On Tuesday the 27 February 2024, under the initiative of Mr. Sergio Costa, Vice-President of the Italian Chamber of Deputies, in collaboration with ECCO, a debate took place at the Italian Parliament. Stakeholders from the political world, industry, trade unions and civil society were involved in discussing the implications of Italy’s most important plan for leading the Italian economy and society towards climate neutrality: the National Energy and Climate Plan (NECP).
Read the event report
The event took place a year after a first meeting on the same topic. This year the debate was aimed at understanding the willingness of all actors involved to abandon their “ifs” based on doubts and uncertainties over transition, and embrace and engage on the “how”. Having agreed that moving away from fossil fuels is inevitable, it is now necessary to focus on how to foster change, first and foremost identifying who is responsible for turning ideas into tangible actions and solutions and who is able to do so.

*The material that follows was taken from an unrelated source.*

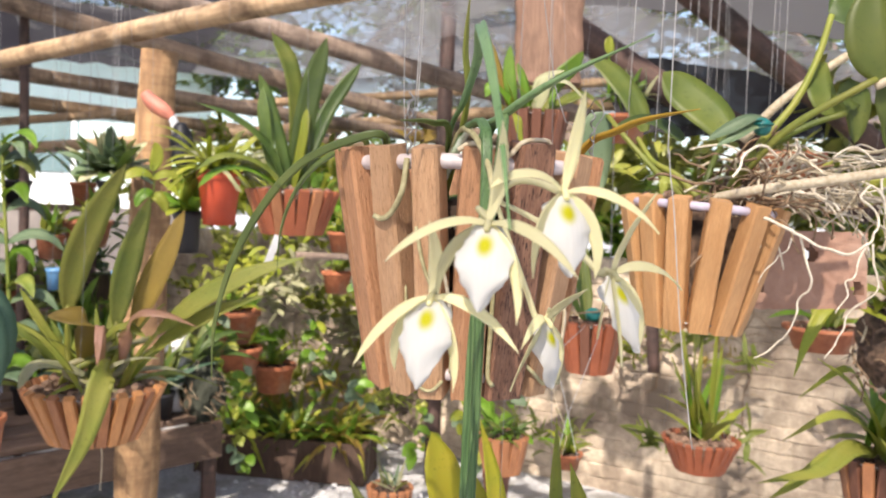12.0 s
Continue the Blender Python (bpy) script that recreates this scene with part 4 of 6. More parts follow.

“Between words and actions stands politics”, said Mr. Leonardi, after the video message from the Minister of the Environment and Energy Security, Pichetto Fratin. The Minister stressed a willingness to overturn the ratio between fossil fuels and renewable energy and move towards a decarbonised future.
Despite the event having highlighted the significant progress made in raising collective awareness of the climate crisis and the inevitability of the transition process, politics needs to do more to keep up with the demands of companies and the world of employment, and to embrace the conclusions of the event and transform them into action. It was made clear that including measures in the NECP that direct funding towards technologies and solutions particularly tied to the use of fossil fuels, adopted in moments of emergency, risks leaving the country vulnerable to future crises and to the most violent consequences of climate change.
The event was fundamental in progressing from “if” to “how” to approach the transition process, and the months leading up to the submission of the NECP will demonstrate the willingness of politics to, as the Minister Pichetto Fratin said, “protect the environment, biodiversity and our enterprises”, aware that “we must not, and cannot, leave anyone behind”.